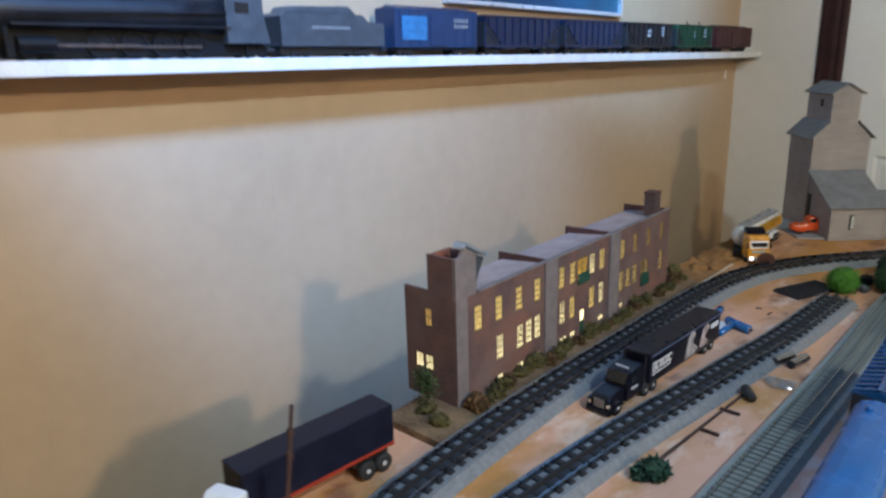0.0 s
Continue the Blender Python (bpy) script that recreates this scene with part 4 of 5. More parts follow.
# parked black trailer on a red frame
bt = thing("truck_trailer", pose(-0.590, 0.424, T, 0, 0, -2.0), "black toy box trailer on a red frame", "trailer")
part("box_body", boxes(((0, 0.106, 0.058), (0.040, 0.194, 0.048)), bevel=0.0018), mat("black_blue_body", (0.010, 0.011, 0.024), 0.4, var=0.3, scale=50, spec=0.25), bt)
for x in (-0.0195, 0.0195):
    part("frame_rail", boxes(((x, 0.106, 0.032), (0.0022, 0.194, 0.0038)), bevel=0.0005), REDFR, bt)
part("floor_frame", boxes(((0, 0.106, 0.0315), (0.036, 0.192, 0.003))), REDFR, bt)
part("axle_box", boxes(((0, 0.175, 0.022), (0.020, 0.050, 0.014)), bevel=0.001), BLACKM, bt)
for x in (-0.012, 0.012):
    part("landing_leg", boxes(((x, 0.052, 0.016), (0.004, 0.004, 0.030)), bevel=0.0005), BLACKM, bt)
wheels(bt, [(x, y) for x in (-0.0155, 0.0155) for y in (0.163, 0.187)], 0.0115, 0.009, HUBC)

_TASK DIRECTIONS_
Your copy of the data above should match it exactly, except that pictures are left out.

_OUTPUT BELOW_
0.0 s
Continue the Blender Python (bpy) script that recreates this scene with part 4 of 5. More parts follow.
# parked black trailer on a red frame
bt = thing("truck_trailer", pose(-0.590, 0.424, T, 0, 0, -2.0), "black toy box trailer on a red frame", "trailer")
part("box_body", boxes(((0, 0.106, 0.058), (0.040, 0.194, 0.048)), bevel=0.0018), mat("black_blue_body", (0.010, 0.011, 0.024), 0.4, var=0.3, scale=50, spec=0.25), bt)
for x in (-0.0195, 0.0195):
    part("frame_rail", boxes(((x, 0.106, 0.032), (0.0022, 0.194, 0.0038)), bevel=0.0005), REDFR, bt)
part("floor_frame", boxes(((0, 0.106, 0.0315), (0.036, 0.192, 0.003))), REDFR, bt)
part("axle_box", boxes(((0, 0.175, 0.022), (0.020, 0.050, 0.014)), bevel=0.001), BLACKM, bt)
for x in (-0.012, 0.012):
    part("landing_leg", boxes(((x, 0.052, 0.016), (0.004, 0.004, 0.030)), bevel=0.0005), BLACKM, bt)
wheels(bt, [(x, y) for x in (-0.0155, 0.0155) for y in (0.163, 0.187)], 0.0115, 0.009, HUBC)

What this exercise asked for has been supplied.